* **STATED TASK**
Transcribe exactly the lines from the one holding "Continue the Blender" to the end of the data below, including both of those lines and no others.

# START OF PROVIDED MATERIAL

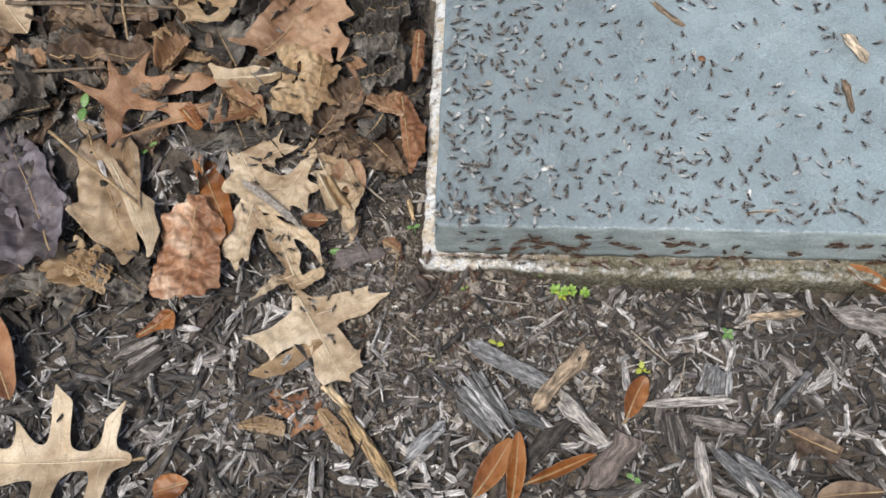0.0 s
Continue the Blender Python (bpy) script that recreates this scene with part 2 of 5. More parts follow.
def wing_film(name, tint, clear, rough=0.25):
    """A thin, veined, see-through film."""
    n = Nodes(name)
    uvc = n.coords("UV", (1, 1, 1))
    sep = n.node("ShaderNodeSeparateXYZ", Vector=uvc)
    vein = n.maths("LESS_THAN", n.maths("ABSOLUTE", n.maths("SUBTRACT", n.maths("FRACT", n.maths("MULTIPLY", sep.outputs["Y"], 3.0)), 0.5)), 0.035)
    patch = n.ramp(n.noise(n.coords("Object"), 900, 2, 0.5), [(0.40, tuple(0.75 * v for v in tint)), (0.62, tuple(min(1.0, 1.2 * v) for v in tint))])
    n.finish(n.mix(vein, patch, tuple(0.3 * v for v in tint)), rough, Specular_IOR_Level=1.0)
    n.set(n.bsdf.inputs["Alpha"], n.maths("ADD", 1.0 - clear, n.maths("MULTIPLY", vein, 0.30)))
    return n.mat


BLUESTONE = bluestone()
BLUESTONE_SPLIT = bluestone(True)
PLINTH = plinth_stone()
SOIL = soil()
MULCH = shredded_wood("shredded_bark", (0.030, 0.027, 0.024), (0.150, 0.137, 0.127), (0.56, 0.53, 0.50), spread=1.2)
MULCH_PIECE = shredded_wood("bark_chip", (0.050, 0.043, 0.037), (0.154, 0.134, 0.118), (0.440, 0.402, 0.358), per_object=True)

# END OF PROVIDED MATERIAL

* **WORKED ANSWER**
Continue the Blender Python (bpy) script that recreates this scene with part 2 of 5. More parts follow.
def wing_film(name, tint, clear, rough=0.25):
    """A thin, veined, see-through film."""
    n = Nodes(name)
    uvc = n.coords("UV", (1, 1, 1))
    sep = n.node("ShaderNodeSeparateXYZ", Vector=uvc)
    vein = n.maths("LESS_THAN", n.maths("ABSOLUTE", n.maths("SUBTRACT", n.maths("FRACT", n.maths("MULTIPLY", sep.outputs["Y"], 3.0)), 0.5)), 0.035)
    patch = n.ramp(n.noise(n.coords("Object"), 900, 2, 0.5), [(0.40, tuple(0.75 * v for v in tint)), (0.62, tuple(min(1.0, 1.2 * v) for v in tint))])
    n.finish(n.mix(vein, patch, tuple(0.3 * v for v in tint)), rough, Specular_IOR_Level=1.0)
    n.set(n.bsdf.inputs["Alpha"], n.maths("ADD", 1.0 - clear, n.maths("MULTIPLY", vein, 0.30)))
    return n.mat


BLUESTONE = bluestone()
BLUESTONE_SPLIT = bluestone(True)
PLINTH = plinth_stone()
SOIL = soil()
MULCH = shredded_wood("shredded_bark", (0.030, 0.027, 0.024), (0.150, 0.137, 0.127), (0.56, 0.53, 0.50), spread=1.2)
MULCH_PIECE = shredded_wood("bark_chip", (0.050, 0.043, 0.037), (0.154, 0.134, 0.118), (0.440, 0.402, 0.358), per_object=True)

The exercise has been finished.